-------- Dataset content --------
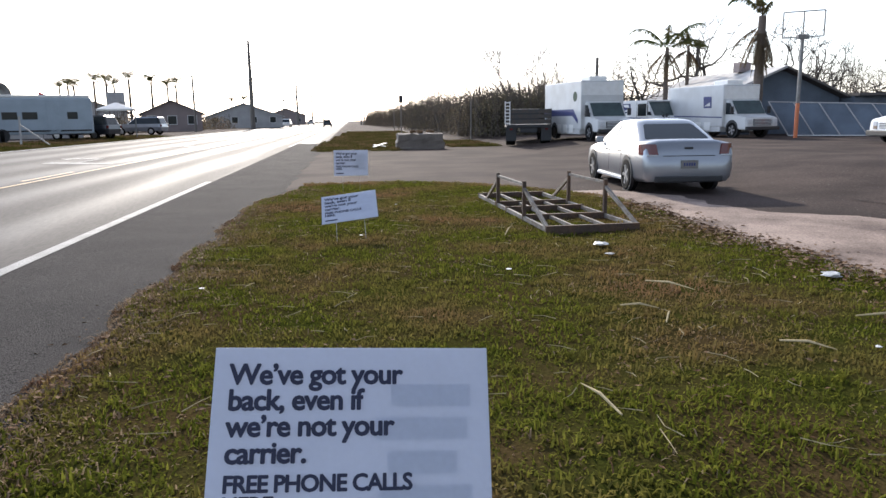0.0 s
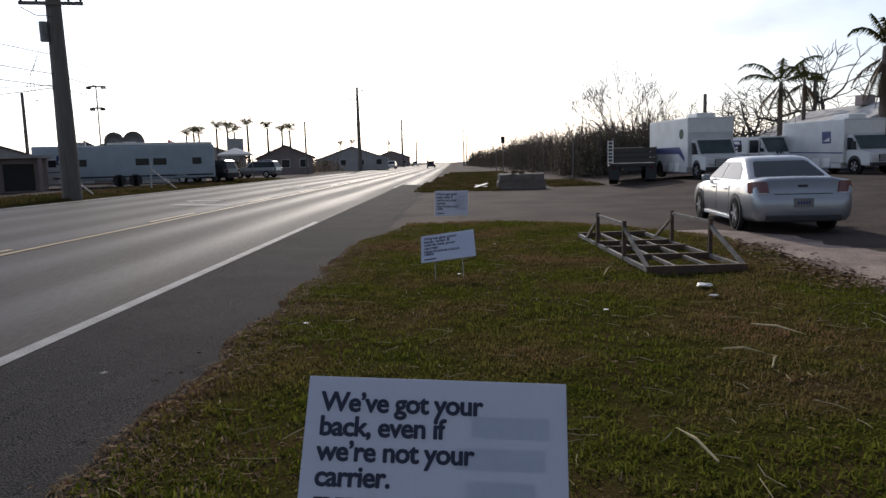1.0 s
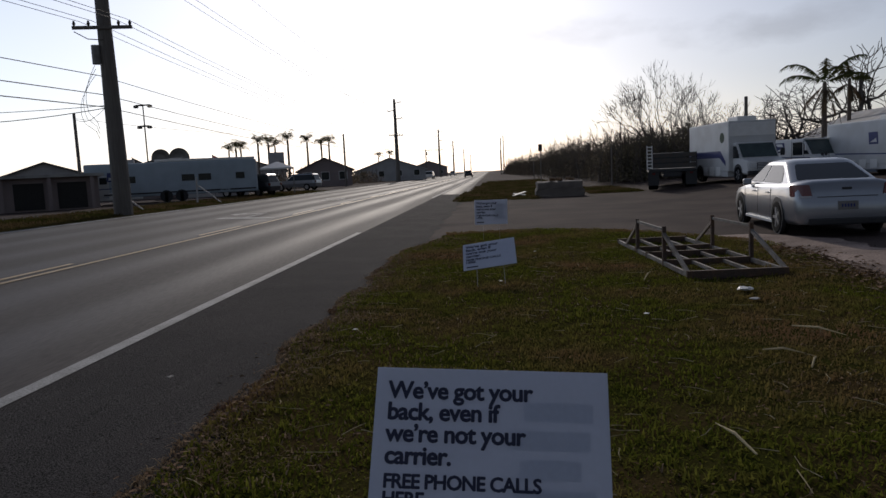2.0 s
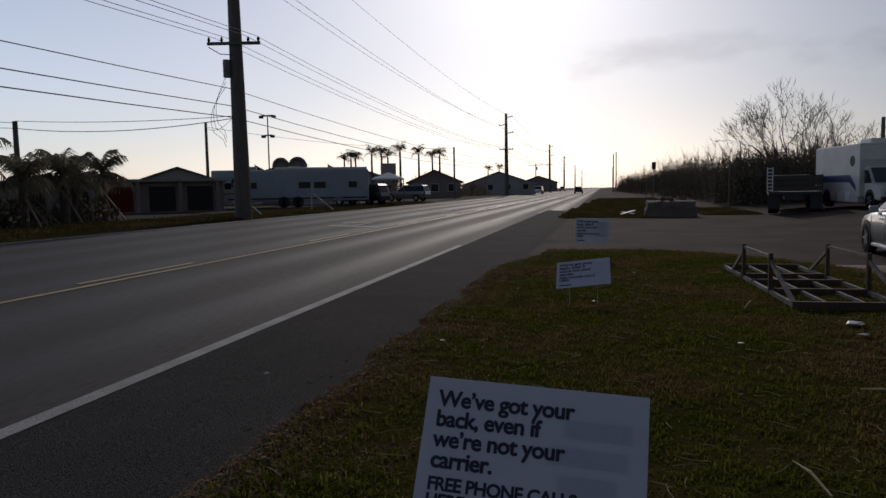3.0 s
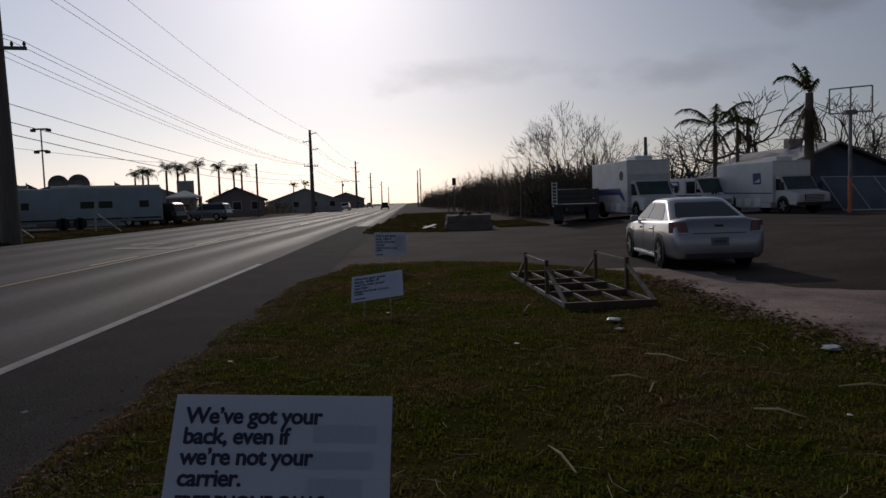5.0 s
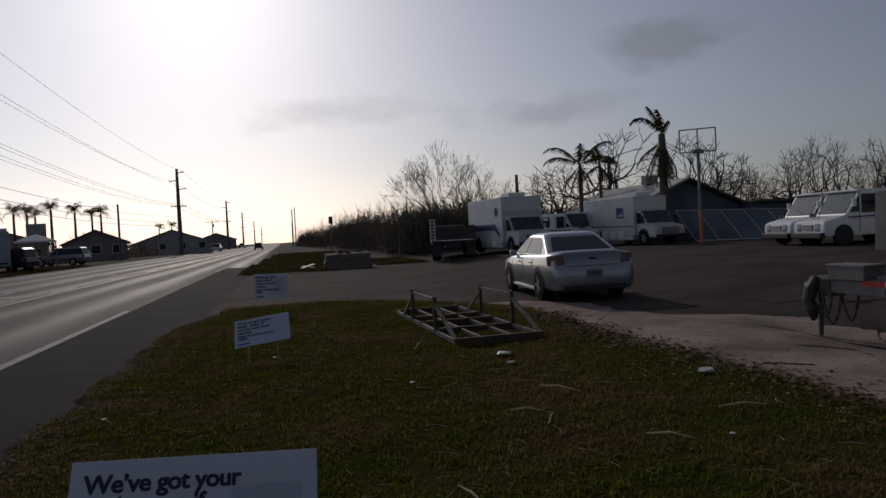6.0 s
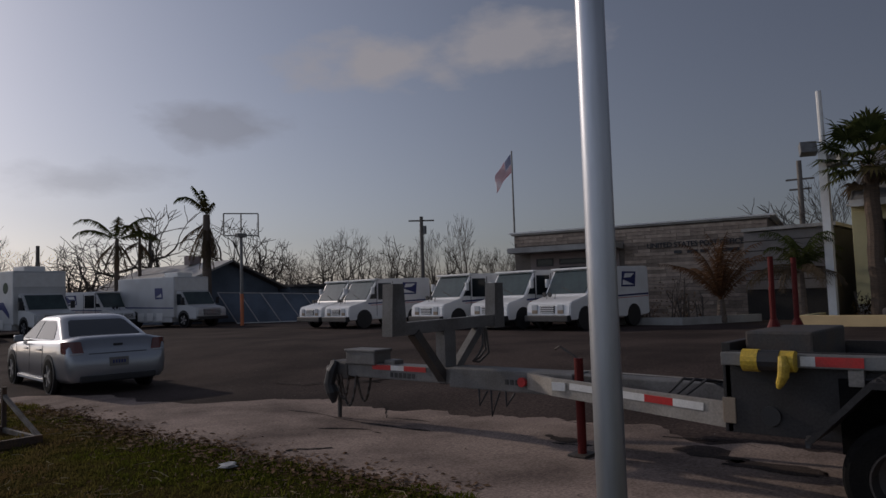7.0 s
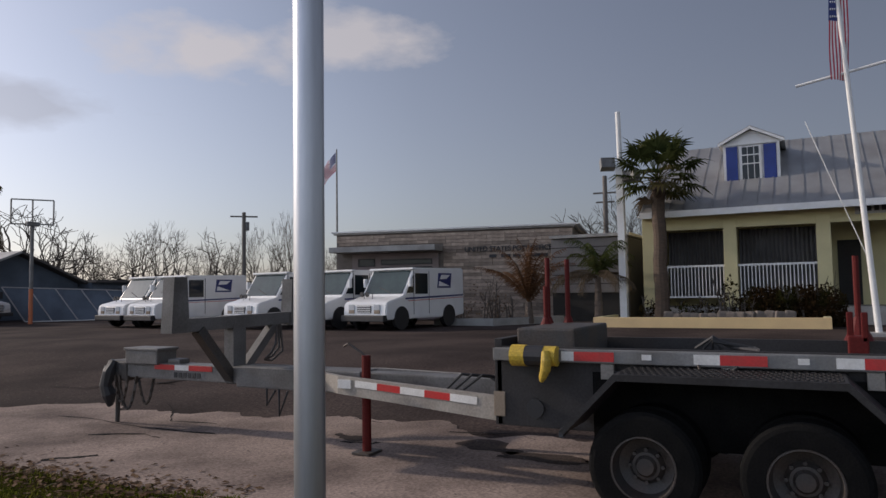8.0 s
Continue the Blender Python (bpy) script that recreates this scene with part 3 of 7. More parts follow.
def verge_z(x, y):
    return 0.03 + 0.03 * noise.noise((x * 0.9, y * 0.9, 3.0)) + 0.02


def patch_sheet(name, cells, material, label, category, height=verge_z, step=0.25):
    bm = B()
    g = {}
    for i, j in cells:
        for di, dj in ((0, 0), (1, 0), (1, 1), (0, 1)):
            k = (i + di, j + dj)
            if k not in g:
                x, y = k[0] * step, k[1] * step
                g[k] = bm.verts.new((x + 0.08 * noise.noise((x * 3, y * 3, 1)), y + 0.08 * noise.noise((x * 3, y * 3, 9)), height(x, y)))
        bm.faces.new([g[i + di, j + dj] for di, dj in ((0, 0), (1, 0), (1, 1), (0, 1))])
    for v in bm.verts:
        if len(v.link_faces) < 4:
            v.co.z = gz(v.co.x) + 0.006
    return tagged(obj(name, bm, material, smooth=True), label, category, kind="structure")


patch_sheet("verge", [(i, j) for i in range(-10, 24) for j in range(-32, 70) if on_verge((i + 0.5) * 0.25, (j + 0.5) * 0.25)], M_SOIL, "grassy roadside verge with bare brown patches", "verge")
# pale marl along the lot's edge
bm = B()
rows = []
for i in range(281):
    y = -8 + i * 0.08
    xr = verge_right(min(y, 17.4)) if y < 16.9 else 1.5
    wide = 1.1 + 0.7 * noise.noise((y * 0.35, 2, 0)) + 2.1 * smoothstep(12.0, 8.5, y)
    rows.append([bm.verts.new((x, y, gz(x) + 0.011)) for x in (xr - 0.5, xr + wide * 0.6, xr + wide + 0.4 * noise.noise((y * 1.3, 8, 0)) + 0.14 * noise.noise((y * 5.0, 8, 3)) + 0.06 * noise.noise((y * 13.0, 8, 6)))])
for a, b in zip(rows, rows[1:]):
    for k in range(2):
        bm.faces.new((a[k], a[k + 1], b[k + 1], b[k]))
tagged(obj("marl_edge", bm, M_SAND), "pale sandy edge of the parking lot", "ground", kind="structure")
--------
What you have to do: Write out every line above exactly as it is, leaving out the pictures.

Answer to the problem:
0.0 s
1.0 s
2.0 s
3.0 s
5.0 s
6.0 s
7.0 s
8.0 s
Continue the Blender Python (bpy) script that recreates this scene with part 3 of 7. More parts follow.
def verge_z(x, y):
    return 0.03 + 0.03 * noise.noise((x * 0.9, y * 0.9, 3.0)) + 0.02


def patch_sheet(name, cells, material, label, category, height=verge_z, step=0.25):
    bm = B()
    g = {}
    for i, j in cells:
        for di, dj in ((0, 0), (1, 0), (1, 1), (0, 1)):
            k = (i + di, j + dj)
            if k not in g:
                x, y = k[0] * step, k[1] * step
                g[k] = bm.verts.new((x + 0.08 * noise.noise((x * 3, y * 3, 1)), y + 0.08 * noise.noise((x * 3, y * 3, 9)), height(x, y)))
        bm.faces.new([g[i + di, j + dj] for di, dj in ((0, 0), (1, 0), (1, 1), (0, 1))])
    for v in bm.verts:
        if len(v.link_faces) < 4:
            v.co.z = gz(v.co.x) + 0.006
    return tagged(obj(name, bm, material, smooth=True), label, category, kind="structure")


patch_sheet("verge", [(i, j) for i in range(-10, 24) for j in range(-32, 70) if on_verge((i + 0.5) * 0.25, (j + 0.5) * 0.25)], M_SOIL, "grassy roadside verge with bare brown patches", "verge")
# pale marl along the lot's edge
bm = B()
rows = []
for i in range(281):
    y = -8 + i * 0.08
    xr = verge_right(min(y, 17.4)) if y < 16.9 else 1.5
    wide = 1.1 + 0.7 * noise.noise((y * 0.35, 2, 0)) + 2.1 * smoothstep(12.0, 8.5, y)
    rows.append([bm.verts.new((x, y, gz(x) + 0.011)) for x in (xr - 0.5, xr + wide * 0.6, xr + wide + 0.4 * noise.noise((y * 1.3, 8, 0)) + 0.14 * noise.noise((y * 5.0, 8, 3)) + 0.06 * noise.noise((y * 13.0, 8, 6)))])
for a, b in zip(rows, rows[1:]):
    for k in range(2):
        bm.faces.new((a[k], a[k + 1], b[k + 1], b[k]))
tagged(obj("marl_edge", bm, M_SAND), "pale sandy edge of the parking lot", "ground", kind="structure")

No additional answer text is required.